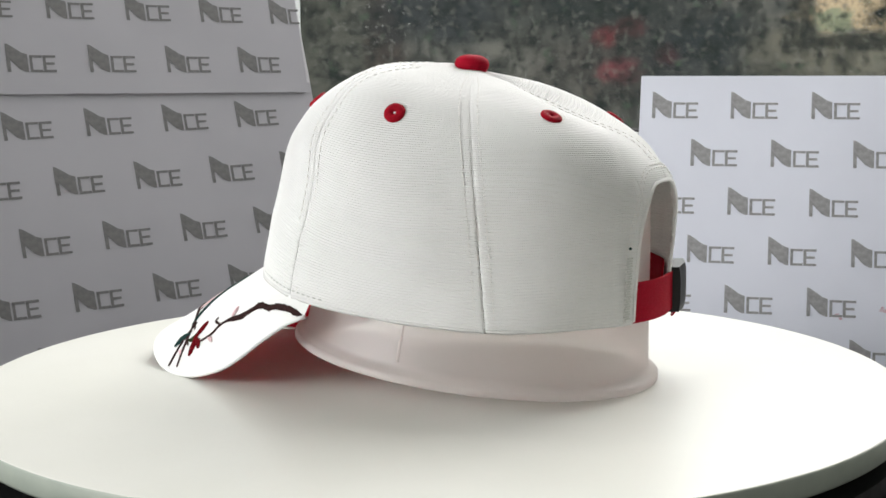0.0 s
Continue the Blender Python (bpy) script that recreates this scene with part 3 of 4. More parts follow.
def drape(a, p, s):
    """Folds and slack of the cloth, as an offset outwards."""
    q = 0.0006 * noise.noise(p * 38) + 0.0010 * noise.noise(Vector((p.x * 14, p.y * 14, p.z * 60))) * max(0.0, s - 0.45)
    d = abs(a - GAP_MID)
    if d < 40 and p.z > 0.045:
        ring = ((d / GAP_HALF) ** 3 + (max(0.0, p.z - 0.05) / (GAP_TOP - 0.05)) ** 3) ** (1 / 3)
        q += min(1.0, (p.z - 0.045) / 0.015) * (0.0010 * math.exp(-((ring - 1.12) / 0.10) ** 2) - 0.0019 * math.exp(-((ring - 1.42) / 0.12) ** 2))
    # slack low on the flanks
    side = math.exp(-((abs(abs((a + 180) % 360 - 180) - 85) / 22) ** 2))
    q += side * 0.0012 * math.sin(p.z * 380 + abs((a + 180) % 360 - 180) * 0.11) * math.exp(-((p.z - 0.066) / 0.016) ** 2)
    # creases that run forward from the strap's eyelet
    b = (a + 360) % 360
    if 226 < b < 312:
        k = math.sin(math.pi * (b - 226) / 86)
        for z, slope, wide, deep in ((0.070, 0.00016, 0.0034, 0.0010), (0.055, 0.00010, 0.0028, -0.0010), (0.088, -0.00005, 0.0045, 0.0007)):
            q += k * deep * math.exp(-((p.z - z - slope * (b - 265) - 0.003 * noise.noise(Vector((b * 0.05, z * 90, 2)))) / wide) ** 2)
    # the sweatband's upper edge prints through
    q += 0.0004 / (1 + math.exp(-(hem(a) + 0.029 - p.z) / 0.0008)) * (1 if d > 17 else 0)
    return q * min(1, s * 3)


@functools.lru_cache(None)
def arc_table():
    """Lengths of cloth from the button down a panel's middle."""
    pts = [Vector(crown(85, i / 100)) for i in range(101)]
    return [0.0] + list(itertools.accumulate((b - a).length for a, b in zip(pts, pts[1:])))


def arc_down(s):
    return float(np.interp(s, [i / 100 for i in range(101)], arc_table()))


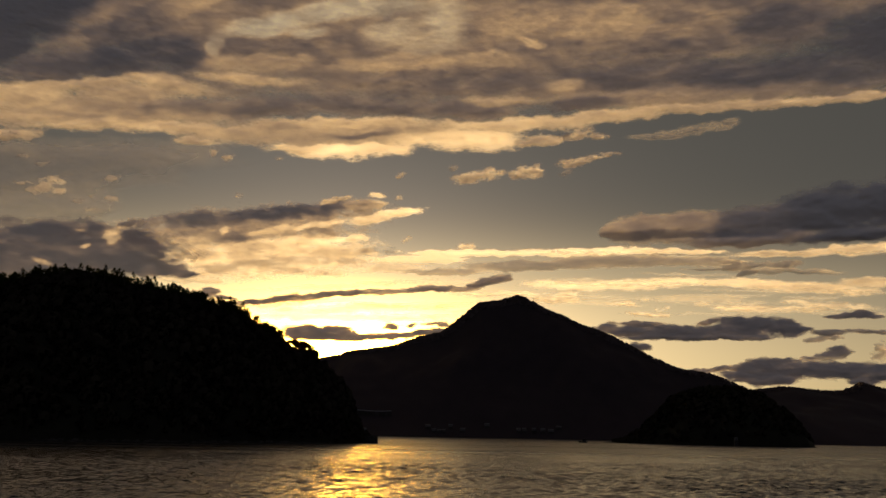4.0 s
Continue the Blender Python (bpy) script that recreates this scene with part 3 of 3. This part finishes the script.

» WORK TO COMPLETE: Quote the full listing above word for word; exclude every picture from the copy.

» RESPONSE TO THIS EXERCISE:
0.0 s
Continue the Blender Python (bpy) script that recreates this scene with part 3 of 4. More parts follow.
def drape(a, p, s):
    """Folds and slack of the cloth, as an offset outwards."""
    q = 0.0006 * noise.noise(p * 38) + 0.0010 * noise.noise(Vector((p.x * 14, p.y * 14, p.z * 60))) * max(0.0, s - 0.45)
    d = abs(a - GAP_MID)
    if d < 40 and p.z > 0.045:
        ring = ((d / GAP_HALF) ** 3 + (max(0.0, p.z - 0.05) / (GAP_TOP - 0.05)) ** 3) ** (1 / 3)
        q += min(1.0, (p.z - 0.045) / 0.015) * (0.0010 * math.exp(-((ring - 1.12) / 0.10) ** 2) - 0.0019 * math.exp(-((ring - 1.42) / 0.12) ** 2))
    # slack low on the flanks
    side = math.exp(-((abs(abs((a + 180) % 360 - 180) - 85) / 22) ** 2))
    q += side * 0.0012 * math.sin(p.z * 380 + abs((a + 180) % 360 - 180) * 0.11) * math.exp(-((p.z - 0.066) / 0.016) ** 2)
    # creases that run forward from the strap's eyelet
    b = (a + 360) % 360
    if 226 < b < 312:
        k = math.sin(math.pi * (b - 226) / 86)
        for z, slope, wide, deep in ((0.070, 0.00016, 0.0034, 0.0010), (0.055, 0.00010, 0.0028, -0.0010), (0.088, -0.00005, 0.0045, 0.0007)):
            q += k * deep * math.exp(-((p.z - z - slope * (b - 265) - 0.003 * noise.noise(Vector((b * 0.05, z * 90, 2)))) / wide) ** 2)
    # the sweatband's upper edge prints through
    q += 0.0004 / (1 + math.exp(-(hem(a) + 0.029 - p.z) / 0.0008)) * (1 if d > 17 else 0)
    return q * min(1, s * 3)


@functools.lru_cache(None)
def arc_table():
    """Lengths of cloth from the button down a panel's middle."""
    pts = [Vector(crown(85, i / 100)) for i in range(101)]
    return [0.0] + list(itertools.accumulate((b - a).length for a, b in zip(pts, pts[1:])))


def arc_down(s):
    return float(np.interp(s, [i / 100 for i in range(101)], arc_table()))


4.0 s
Continue the Blender Python (bpy) script that recreates this scene with part 3 of 3. This part finishes the script.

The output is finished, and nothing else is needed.